### What is expected
Write out the material again exactly, please, and omit the pictures.

### Provided data
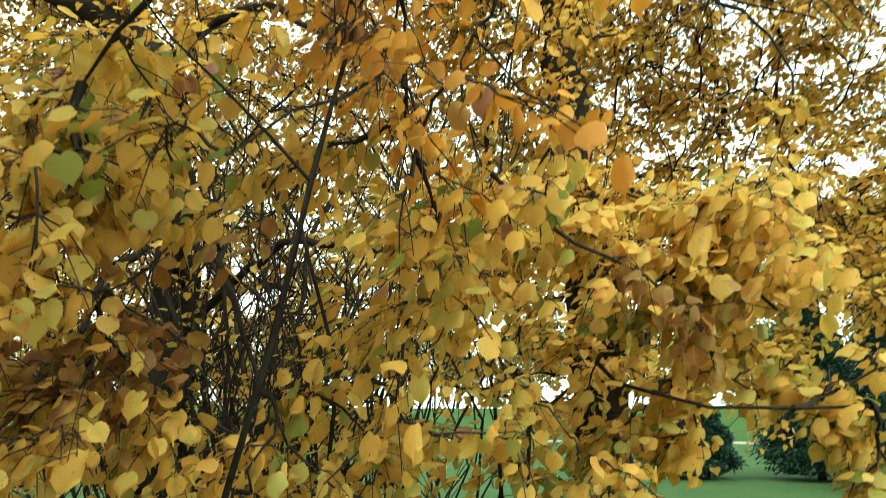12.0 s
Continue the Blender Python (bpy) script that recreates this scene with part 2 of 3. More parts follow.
def blade(half, fold=0.26, bend=0.50):
    """Vertices, triangles and UVs of one blade from the outline of its half."""
    rib = [(x, 0.0) for x in np.linspace(0, 1.02, 4)][1:3]
    up = half[1:-1]
    flat = [half[0]] + rib + [half[-1]] + list(up) + [(x, -y) for x, y in up]
    v = np.array([(x, y, fold * abs(y) - 1.25 * y * y - bend * x * x + 0.035 * math.sin(8 * x + 5 * y) + 0.10 * x * y) for x, y in flat])
    n = len(up)
    tri = []
    for side, base in ((1, 4), (-1, 4 + n)):
        ids = [base + i for i in range(n)]
        mids = [0, 1, 2, 3]
        mx = [0.0, 0.34, 0.68, 1.02]
        chain = []
        # fans: each rim corner joins the nearest point of the rib
        near = [int(np.argmin([abs(up[i][0] - x) for x in mx[:3]])) for i in range(n)]
        near[0] = 0
        prev = 0
        for i in range(n):
            m = near[i]
            if i == 0:
                if m != 0:
                    chain.append((0, mids[m], ids[0]))
            else:
                if m != prev:
                    chain.append((mids[prev], mids[m], ids[i - 1]))
                chain.append((mids[m], ids[i], ids[i - 1]))
            prev = m
        if prev != 2:
            chain.append((mids[prev], 2, ids[-1]))
        chain.append((2, 3, ids[-1]))
        tri += chain if side == 1 else [c[::-1] for c in chain]
    uv = np.array([(x + abs(y) * 0.9, abs(y) * 2 - x * 0.0) for x, y in flat])
    return v, np.array(tri), uv


NEAR_BLADE = blade(HEART_NEAR)
FAR_BLADE = (np.array([(0, 0, 0), (1.02, 0, -0.12), (0.06, 0.40, 0.05), (0.55, 0.43, 0.03), (0.06, -0.40, 0.05), (0.55, -0.43, 0.03)]),
             np.array([(0, 3, 2), (0, 1, 3), (0, 4, 5), (0, 5, 1)]), np.array([(0, 0), (1, 0), (0.4, 0.8), (0.9, 0.8), (0.4, 0.8), (0.9, 0.8)]))


NEEDLES = (np.array([(0, 0, 0), (0.5, 0.16, 0.03), (1, 0, -0.08), (0.5, -0.16, 0.03)]), np.array([(0, 2, 1), (0, 3, 2)]), np.array([(0, 0), (0.5, 1), (1, 0), (0.5, 1)]))


def place_blades(shape, base, tip, normal, size, curl):
    v, f, uv = shape
    y = unit(np.cross(normal, tip))
    z = np.cross(tip, y)
    loc = v[None] * size[:, None, None]
    loc = loc * np.stack([1 + 0.08 * np.sin(curl * 17), 1 + 0.13 * np.sin(curl * 29), curl], -1)[:, None]
    P = base[:, None] + loc[..., :1] * tip[:, None] + loc[..., 1:2] * y[:, None] + loc[..., 2:] * z[:, None]
    F = f[None] + (np.arange(len(base)) * len(v))[:, None, None]
    return P.reshape(-1, 3), F.reshape(-1, 3), np.tile(uv, (len(base), 1))


WIND = np.array([-0.55, 0.10, -0.05])       # the breeze that turns the leaves


def in_lobes(lobes, count, rng):
    """count points inside round lobes (x, y, z, radius), by their size seen from the side."""
    lobes = np.asarray(lobes)
    w = lobes[:, 3] ** 2
    k = rng.choice(len(lobes), count, p=w / w.sum())
    d = unit(rng.normal(size=(count, 3)))
    r = rng.random(count) ** 0.42 * 1.18
    return lobes[k, :3] + d * (r * lobes[k, 3])[:, None]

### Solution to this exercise
12.0 s
Continue the Blender Python (bpy) script that recreates this scene with part 2 of 3. More parts follow.
def blade(half, fold=0.26, bend=0.50):
    """Vertices, triangles and UVs of one blade from the outline of its half."""
    rib = [(x, 0.0) for x in np.linspace(0, 1.02, 4)][1:3]
    up = half[1:-1]
    flat = [half[0]] + rib + [half[-1]] + list(up) + [(x, -y) for x, y in up]
    v = np.array([(x, y, fold * abs(y) - 1.25 * y * y - bend * x * x + 0.035 * math.sin(8 * x + 5 * y) + 0.10 * x * y) for x, y in flat])
    n = len(up)
    tri = []
    for side, base in ((1, 4), (-1, 4 + n)):
        ids = [base + i for i in range(n)]
        mids = [0, 1, 2, 3]
        mx = [0.0, 0.34, 0.68, 1.02]
        chain = []
        # fans: each rim corner joins the nearest point of the rib
        near = [int(np.argmin([abs(up[i][0] - x) for x in mx[:3]])) for i in range(n)]
        near[0] = 0
        prev = 0
        for i in range(n):
            m = near[i]
            if i == 0:
                if m != 0:
                    chain.append((0, mids[m], ids[0]))
            else:
                if m != prev:
                    chain.append((mids[prev], mids[m], ids[i - 1]))
                chain.append((mids[m], ids[i], ids[i - 1]))
            prev = m
        if prev != 2:
            chain.append((mids[prev], 2, ids[-1]))
        chain.append((2, 3, ids[-1]))
        tri += chain if side == 1 else [c[::-1] for c in chain]
    uv = np.array([(x + abs(y) * 0.9, abs(y) * 2 - x * 0.0) for x, y in flat])
    return v, np.array(tri), uv


NEAR_BLADE = blade(HEART_NEAR)
FAR_BLADE = (np.array([(0, 0, 0), (1.02, 0, -0.12), (0.06, 0.40, 0.05), (0.55, 0.43, 0.03), (0.06, -0.40, 0.05), (0.55, -0.43, 0.03)]),
             np.array([(0, 3, 2), (0, 1, 3), (0, 4, 5), (0, 5, 1)]), np.array([(0, 0), (1, 0), (0.4, 0.8), (0.9, 0.8), (0.4, 0.8), (0.9, 0.8)]))


NEEDLES = (np.array([(0, 0, 0), (0.5, 0.16, 0.03), (1, 0, -0.08), (0.5, -0.16, 0.03)]), np.array([(0, 2, 1), (0, 3, 2)]), np.array([(0, 0), (0.5, 1), (1, 0), (0.5, 1)]))


def place_blades(shape, base, tip, normal, size, curl):
    v, f, uv = shape
    y = unit(np.cross(normal, tip))
    z = np.cross(tip, y)
    loc = v[None] * size[:, None, None]
    loc = loc * np.stack([1 + 0.08 * np.sin(curl * 17), 1 + 0.13 * np.sin(curl * 29), curl], -1)[:, None]
    P = base[:, None] + loc[..., :1] * tip[:, None] + loc[..., 1:2] * y[:, None] + loc[..., 2:] * z[:, None]
    F = f[None] + (np.arange(len(base)) * len(v))[:, None, None]
    return P.reshape(-1, 3), F.reshape(-1, 3), np.tile(uv, (len(base), 1))


WIND = np.array([-0.55, 0.10, -0.05])       # the breeze that turns the leaves


def in_lobes(lobes, count, rng):
    """count points inside round lobes (x, y, z, radius), by their size seen from the side."""
    lobes = np.asarray(lobes)
    w = lobes[:, 3] ** 2
    k = rng.choice(len(lobes), count, p=w / w.sum())
    d = unit(rng.normal(size=(count, 3)))
    r = rng.random(count) ** 0.42 * 1.18
    return lobes[k, :3] + d * (r * lobes[k, 3])[:, None]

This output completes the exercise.